Abstract

The article presents an experimental confirmation of the operability of neutron concentrators in devices that form and use directed high-intensity thermal neutron beams with elliptical channels made as blocks of profiled graphite and aluminum plates. The effect of neutron reflection from the surface of materials is the basis of a device capable of selecting neutrons by their directions in space. The study experimentally confirmed the efficiency of a moderating-focusing structure (MFS) based on a pack of elliptical neutron mirrors, which makes it possible to form oriented thermal neutron beams from the outgoing neutron flux. To record the effects of selective thermal neutron separation, silicon single-crystal wafers were used, due to which it was possible to obtain portraits of integral neutron fluxes in the reactor. The experiments were carried out in a horizontal experimental channel (HEC-4) at the IRT-T reactor of the National Research Tomsk Polytechnic University. The integral neutron flux was (2.3–3.02)·1017 cm–2. The neutron flux was detected by the change in the specific electrical resistivity of the single-crystal silicon wafers. The effect of concentration of thermal neutrons was recorded both on the block of graphite neutron mirrors and on the block of aluminum thin-walled elliptical mirrors.

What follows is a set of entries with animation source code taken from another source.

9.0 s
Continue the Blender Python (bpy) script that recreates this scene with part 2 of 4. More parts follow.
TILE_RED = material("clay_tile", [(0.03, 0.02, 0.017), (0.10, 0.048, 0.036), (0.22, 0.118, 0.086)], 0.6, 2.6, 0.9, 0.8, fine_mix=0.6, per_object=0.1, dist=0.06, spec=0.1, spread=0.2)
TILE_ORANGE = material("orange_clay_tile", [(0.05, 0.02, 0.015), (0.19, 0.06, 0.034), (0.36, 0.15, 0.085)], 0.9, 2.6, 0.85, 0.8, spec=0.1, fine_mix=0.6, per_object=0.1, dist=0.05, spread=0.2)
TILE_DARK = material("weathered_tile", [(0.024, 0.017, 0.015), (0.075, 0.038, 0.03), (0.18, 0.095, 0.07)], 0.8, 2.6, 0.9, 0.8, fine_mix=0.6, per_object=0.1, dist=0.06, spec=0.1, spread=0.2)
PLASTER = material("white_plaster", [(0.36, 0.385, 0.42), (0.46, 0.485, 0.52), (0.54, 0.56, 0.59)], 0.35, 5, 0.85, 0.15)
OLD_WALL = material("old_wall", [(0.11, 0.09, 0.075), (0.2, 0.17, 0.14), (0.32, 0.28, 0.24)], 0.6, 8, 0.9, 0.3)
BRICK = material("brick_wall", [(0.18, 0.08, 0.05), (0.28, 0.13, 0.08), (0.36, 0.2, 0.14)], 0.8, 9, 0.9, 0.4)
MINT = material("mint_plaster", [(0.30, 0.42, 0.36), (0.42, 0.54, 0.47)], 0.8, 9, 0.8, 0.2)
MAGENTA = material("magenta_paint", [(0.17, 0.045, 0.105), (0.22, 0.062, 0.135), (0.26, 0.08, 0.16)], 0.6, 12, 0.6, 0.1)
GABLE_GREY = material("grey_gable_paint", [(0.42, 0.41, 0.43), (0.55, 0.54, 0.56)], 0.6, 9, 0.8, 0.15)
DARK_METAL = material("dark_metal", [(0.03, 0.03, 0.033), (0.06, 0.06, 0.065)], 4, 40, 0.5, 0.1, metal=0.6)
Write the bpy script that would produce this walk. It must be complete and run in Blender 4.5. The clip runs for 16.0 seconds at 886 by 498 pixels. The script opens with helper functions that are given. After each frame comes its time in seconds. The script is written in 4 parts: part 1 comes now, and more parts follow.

In the near future, on this basis, it will be possible to solve such problems as extending the reactor life by reducing the hydrogen uptake in the inner walls. In addition, the experiments have proved the possibility of creating anisotropic structures that lie outside the formalism of Liouville’s theorem, in which the surfaces of thermal neutron sinks are formed with subsequent concentration in the areas separated by aluminum or graphite plates.